» **WHAT YOU HAVE TO DO**: Write out the entire listing below exactly as it appears, minus any pictures.
================
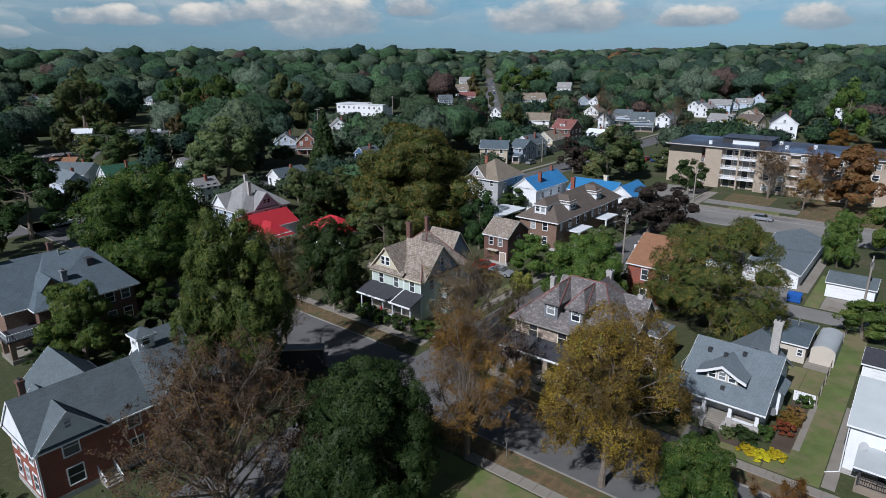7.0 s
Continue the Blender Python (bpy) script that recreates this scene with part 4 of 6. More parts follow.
def apartments():
    h = thing("apartment_building", "four-storey tan brick block of flats with white balconies", "apartment block", -53.2, 176.0)
    walls(h, "tan_brick", 0, 9.5, 2.0, 22.0, 0, 11.2, None)
    walls(h, "tan_brick", 11.0, 15.5, 0, 22.0, 0, 11.2, None, name="wall")
    walls(h, "dark_brick", 9.5, 11.0, 2.6, 22.0, 0, 11.0, None, name="stair_recess")
    walls(h, "tan_brick", 15.5, 24.6, 2.2, 22.0, 0, 11.2, None, name="balcony_wall")
    walls(h, "tan_brick", 24.6, 56.0, 0, 18.0, 0, 11.2, None, name="wall")
    block("roof", "membrane", h, -0.4, 56.4, -0.5, 22.4, 11.2, 11.55, "dark blue flat roof with ponded water")
    block("roof_edge", "beige", h, -0.45, 56.4, -0.56, -0.5, 11.35, 11.58)
    block("roof_house", "dark", h, 13.0, 26.0, 9.0, 17.0, 11.55, 13.2)
    block("roof_house_top", "membrane", h, 12.6, 26.4, 8.6, 17.4, 13.2, 13.4)
    block("roof_window", "white_metal", h, 16.0, 23.0, 7.8, 8.8, 11.55, 12.5)
    for x, y in ((10.5, 4.0), (30, 6), (36, 11), (45, 7), (27, 14)):
        block("roof_vent", "white_metal", h, x, x + 0.9, y, y + 0.9, 11.55, 12.5)
    for k in range(4):
        z = 2.8 * k
        for b, (x0, x1) in enumerate(((15.6, 19.9), (20.3, 24.5))):
            if k:
                bm = bmesh.new()
                box(bm, x0, x1, -0.3, 2.2, z - 0.1, z + 0.12)
                bl = part("balcony", bm, "white", h)
                bm = bmesh.new()
                box(bm, x0, x1, -0.3, -0.22, z + 1.0, z + 1.08)
                for i in range(int((x1 - x0) / 0.2)):
                    box(bm, x0 + i * 0.2, x0 + i * 0.2 + 0.05, -0.28, -0.24, z + 0.12, z + 1.0)
                part("railing", bm, "white", bl)
            door(h, "f", x0 + 1.3, 2.2, z + 0.12, 1.6, 2.1, "glass")
            window(h, "f", x0 + 3.2, 2.2, z + 1.0, 1.0, 1.2)
    block("pier", "tan_brick", h, 19.9, 20.3, -0.3, 2.2, 0, 11.2)
    for k in range(4):
        for x in (9.9, 10.6):
            window(h, "f", x, 2.6, 0.9 + 2.8 * k, 0.5, 1.0)
        for x in (27.5, 31.0, 36.0, 39.5, 44.0, 47.5, 52.0):
            window(h, "f", x, 0, 0.9 + 2.8 * k, 1.4, 1.3)
        for x0 in (32.8, 40.8):
            bm = bmesh.new()
            box(bm, x0, x0 + 2.4, -1.2, 0, 2.8 * k + 2.7, 2.8 * k + 2.85)
            part("balcony", bm, "white", h)
        for y in (5, 10, 15):
            window(h, "l", y, 0, 0.9 + 2.8 * k, 1.3, 1.3)


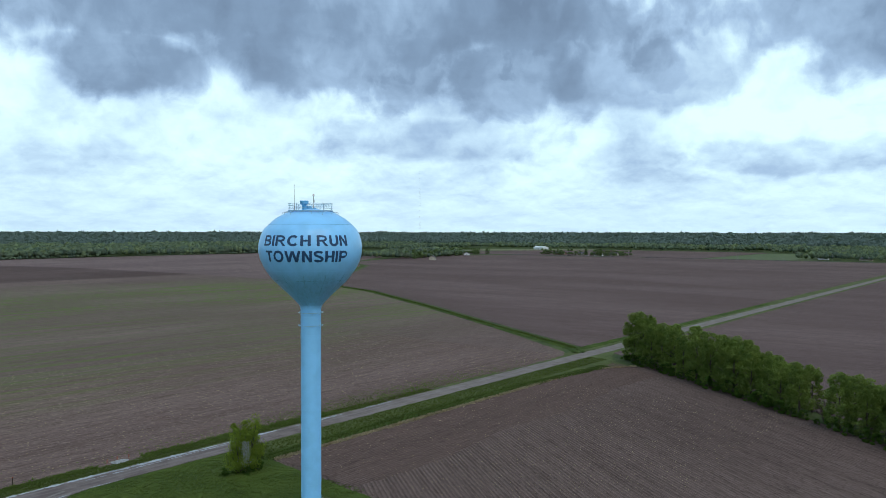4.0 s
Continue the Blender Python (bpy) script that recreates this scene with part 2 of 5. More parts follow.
def soil(dark, pale, straw, turn, weeds=0.0, rows=0.3, chaff=0.5):
    """Tilled ground: broad damp patches, drill rows along one direction, clods and straw."""
    dark, pale, straw = [(r * 1.05, g * 1.02, b * 1.07) for r, g, b in (dark, pale, straw)]

    def build(t, p, b):
        broad = grain(t, mapped(t, p, (0.35, 1, 1), turn), 0.012, 5, 0.55, 0.4)
        drill = grain(t, mapped(t, p, (0.07, 1.0, 1), turn), 1.5, 3, 0.7)
        wide = grain(t, mapped(t, p, (0.05, 1.0, 1), turn), 0.12, 6, 0.68)
        mottle = grain(t, mapped(t, p, (0.5, 1.0, 1), turn), 0.25, 7, 0.8)
        clod = grain(t, p, 1.2, 5, 0.75)
        dash = grain(t, mapped(t, p, (0.22, 1, 1), turn), 2.6, 4, 0.75)
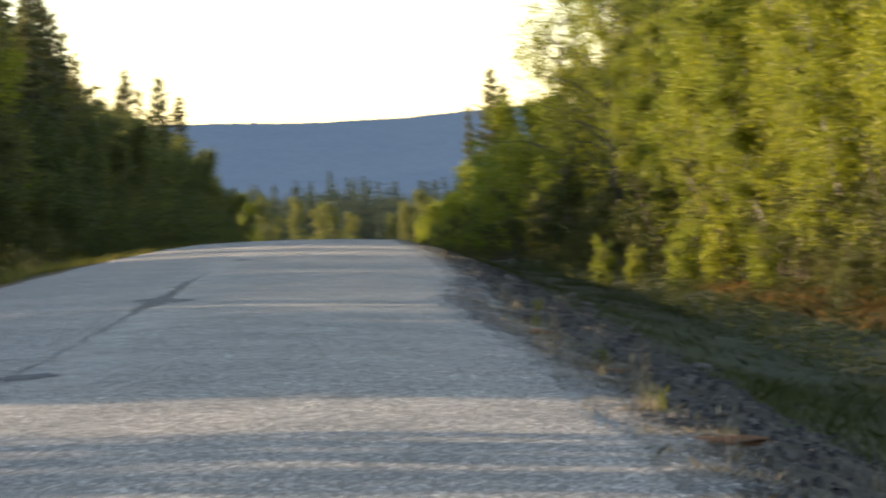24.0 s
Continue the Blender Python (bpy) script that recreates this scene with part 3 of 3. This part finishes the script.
# single trees that stand out against the sky
for x, y, top, kind in [(-14.2, 166.3, 10.15, 2), (-13.6, 170.5, 8.9, 4), (-13.9, 158.0, 11.5, 1), (-17.9, 260.6, 10.6, 0), (-15.9, 252.0, 8.6, 4),
                        (-13.9, 245.2, 9.45, 1), (-12.6, 246.0, 7.9, 0), (12.9, 275.0, 10.7, 1), (10.9, 274.4, 7.25, 4), (14.2, 276.0, 9.2, 1)]:
    spruce(x, y, top - at_ground(x, y), "tall pointed spruce rising over the trees around it", kind, 1.15, grade=0)
birch(-7.5, 248.4, 5.6, "sunlit yellow-green birch at the bend beyond the crest", 2, 0.8)
birch(-10.6, 226.0, 8.4, "birch with a sunlit top beside the dark forest edge", 0, 0.6)

for x, y, h in [(-15.6, 68.5, 6.9), (-16.0, 75.0, 6.7), (-15.0, 60.6, 6.2)]:
    birch(x, y, h, "slim birch with lit top leaves among the spruces", 0, 0.75)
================
» **WRITTEN RESPONSE**:
7.0 s
Continue the Blender Python (bpy) script that recreates this scene with part 4 of 6. More parts follow.
def apartments():
    h = thing("apartment_building", "four-storey tan brick block of flats with white balconies", "apartment block", -53.2, 176.0)
    walls(h, "tan_brick", 0, 9.5, 2.0, 22.0, 0, 11.2, None)
    walls(h, "tan_brick", 11.0, 15.5, 0, 22.0, 0, 11.2, None, name="wall")
    walls(h, "dark_brick", 9.5, 11.0, 2.6, 22.0, 0, 11.0, None, name="stair_recess")
    walls(h, "tan_brick", 15.5, 24.6, 2.2, 22.0, 0, 11.2, None, name="balcony_wall")
    walls(h, "tan_brick", 24.6, 56.0, 0, 18.0, 0, 11.2, None, name="wall")
    block("roof", "membrane", h, -0.4, 56.4, -0.5, 22.4, 11.2, 11.55, "dark blue flat roof with ponded water")
    block("roof_edge", "beige", h, -0.45, 56.4, -0.56, -0.5, 11.35, 11.58)
    block("roof_house", "dark", h, 13.0, 26.0, 9.0, 17.0, 11.55, 13.2)
    block("roof_house_top", "membrane", h, 12.6, 26.4, 8.6, 17.4, 13.2, 13.4)
    block("roof_window", "white_metal", h, 16.0, 23.0, 7.8, 8.8, 11.55, 12.5)
    for x, y in ((10.5, 4.0), (30, 6), (36, 11), (45, 7), (27, 14)):
        block("roof_vent", "white_metal", h, x, x + 0.9, y, y + 0.9, 11.55, 12.5)
    for k in range(4):
        z = 2.8 * k
        for b, (x0, x1) in enumerate(((15.6, 19.9), (20.3, 24.5))):
            if k:
                bm = bmesh.new()
                box(bm, x0, x1, -0.3, 2.2, z - 0.1, z + 0.12)
                bl = part("balcony", bm, "white", h)
                bm = bmesh.new()
                box(bm, x0, x1, -0.3, -0.22, z + 1.0, z + 1.08)
                for i in range(int((x1 - x0) / 0.2)):
                    box(bm, x0 + i * 0.2, x0 + i * 0.2 + 0.05, -0.28, -0.24, z + 0.12, z + 1.0)
                part("railing", bm, "white", bl)
            door(h, "f", x0 + 1.3, 2.2, z + 0.12, 1.6, 2.1, "glass")
            window(h, "f", x0 + 3.2, 2.2, z + 1.0, 1.0, 1.2)
    block("pier", "tan_brick", h, 19.9, 20.3, -0.3, 2.2, 0, 11.2)
    for k in range(4):
        for x in (9.9, 10.6):
            window(h, "f", x, 2.6, 0.9 + 2.8 * k, 0.5, 1.0)
        for x in (27.5, 31.0, 36.0, 39.5, 44.0, 47.5, 52.0):
            window(h, "f", x, 0, 0.9 + 2.8 * k, 1.4, 1.3)
        for x0 in (32.8, 40.8):
            bm = bmesh.new()
            box(bm, x0, x0 + 2.4, -1.2, 0, 2.8 * k + 2.7, 2.8 * k + 2.85)
            part("balcony", bm, "white", h)
        for y in (5, 10, 15):
            window(h, "l", y, 0, 0.9 + 2.8 * k, 1.3, 1.3)


4.0 s
Continue the Blender Python (bpy) script that recreates this scene with part 2 of 5. More parts follow.
def soil(dark, pale, straw, turn, weeds=0.0, rows=0.3, chaff=0.5):
    """Tilled ground: broad damp patches, drill rows along one direction, clods and straw."""
    dark, pale, straw = [(r * 1.05, g * 1.02, b * 1.07) for r, g, b in (dark, pale, straw)]

    def build(t, p, b):
        broad = grain(t, mapped(t, p, (0.35, 1, 1), turn), 0.012, 5, 0.55, 0.4)
        drill = grain(t, mapped(t, p, (0.07, 1.0, 1), turn), 1.5, 3, 0.7)
        wide = grain(t, mapped(t, p, (0.05, 1.0, 1), turn), 0.12, 6, 0.68)
        mottle = grain(t, mapped(t, p, (0.5, 1.0, 1), turn), 0.25, 7, 0.8)
        clod = grain(t, p, 1.2, 5, 0.75)
        dash = grain(t, mapped(t, p, (0.22, 1, 1), turn), 2.6, 4, 0.75)
24.0 s
Continue the Blender Python (bpy) script that recreates this scene with part 3 of 3. This part finishes the script.
# single trees that stand out against the sky
for x, y, top, kind in [(-14.2, 166.3, 10.15, 2), (-13.6, 170.5, 8.9, 4), (-13.9, 158.0, 11.5, 1), (-17.9, 260.6, 10.6, 0), (-15.9, 252.0, 8.6, 4),
                        (-13.9, 245.2, 9.45, 1), (-12.6, 246.0, 7.9, 0), (12.9, 275.0, 10.7, 1), (10.9, 274.4, 7.25, 4), (14.2, 276.0, 9.2, 1)]:
    spruce(x, y, top - at_ground(x, y), "tall pointed spruce rising over the trees around it", kind, 1.15, grade=0)
birch(-7.5, 248.4, 5.6, "sunlit yellow-green birch at the bend beyond the crest", 2, 0.8)
birch(-10.6, 226.0, 8.4, "birch with a sunlit top beside the dark forest edge", 0, 0.6)

for x, y, h in [(-15.6, 68.5, 6.9), (-16.0, 75.0, 6.7), (-15.0, 60.6, 6.2)]:
    birch(x, y, h, "slim birch with lit top leaves among the spruces", 0, 0.75)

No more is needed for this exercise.